Overview of This Textbook

Steps to Success: Crossing the Bridge Between Literacy Research and Practice was written for preservice and practicing teachers who want to better meet the needs of their students. The book was written by authors with expertise spanning major topics in literacy. A fundamental goal in the creation of this textbook was to present information on literacy research and practice in interesting ways. Included in the book are many relevant examples from the field to facilitate a problem-solving approach to becoming an effective teacher. An important aim of each chapter is to promote the idea that literacy teaching is a dynamic and complex synthesis of research, theory, and practice, as opposed to silos of difficult-to-apply information. An important end result of instructional decisions educators make, and practices they use, is that decisions should bring about benefits to students. This means that individuals preparing to be effective teachers must not only understand the complexity of literacy but also how to make informed decisions in spite of this complexity. This textbook does not contain all of the answers you will need to make these decisions about teaching literacy, but when used in combination with all of the other experiences you will have in becoming an educator, it will add to what you know and will be able to do to help students develop their literacy skills.

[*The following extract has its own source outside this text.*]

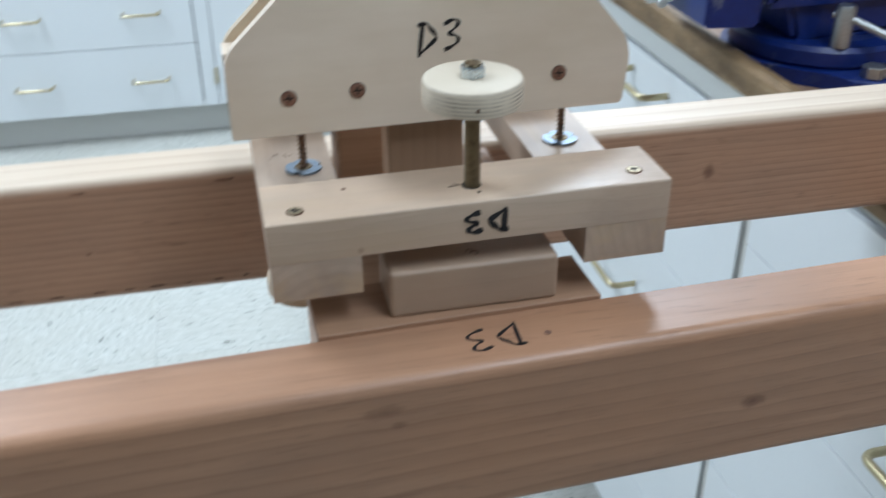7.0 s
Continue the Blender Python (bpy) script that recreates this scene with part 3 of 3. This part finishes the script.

This book spans many topics related to literacy teaching and learning. Following the introductory chapter you are now reading, Chapter 2 provides an overview of literacy research, followed by Chapter 3 and Chapter 4, which relate to the development of word reading skills and reading comprehension, based on an important theoretical framework known as the “Simple View of Reading” (Gough & Tunmer, 1986). Chapter 5 provides background on literacy assessment, followed by Chapter 6, which addresses approaches to writing instruction for elementary school children. Chapter 7 provides background on how the digital age can creatively enhance the teaching of children’s literature. Chapter 8 and Chapter 9 address literacy teaching and learning in relation to two important and often underserved student groups, including English language learners and students with intellectual disabilities. Chapter 10, Chapter 11, and Chapter 12 focus on adolescent literacy, including 21st century literacy, teaching adolescent writers, and the use of discipline specific literacy strategies in culturally responsive ways. Chapter 13 provides an overview of world language and literacy development, and Chapter 14 instructs readers how to analyze their use of language to explore both literacy and identity.

Similar to this introductory chapter, the other chapters begin with an abstract describing what the chapter is about, followed by a brief but important set of learning objectives. Next is an introduction to the main topic(s) covered, followed by the body of the chapter and a set of questions, resources, websites and/or activities readers can explore to problem-solve case studies and plan their future teaching. At the end of each chapter is a reference section with all of the sources authors used to write their chapters. Although readers of textbooks do not always take the time to look through the references of a body of work, readers are encouraged to explore these documents to further fact-check the knowledge and practices they are being asked to integrate into their teaching, as well as to deepen their knowledge of current issues within the field of literacy research and practice.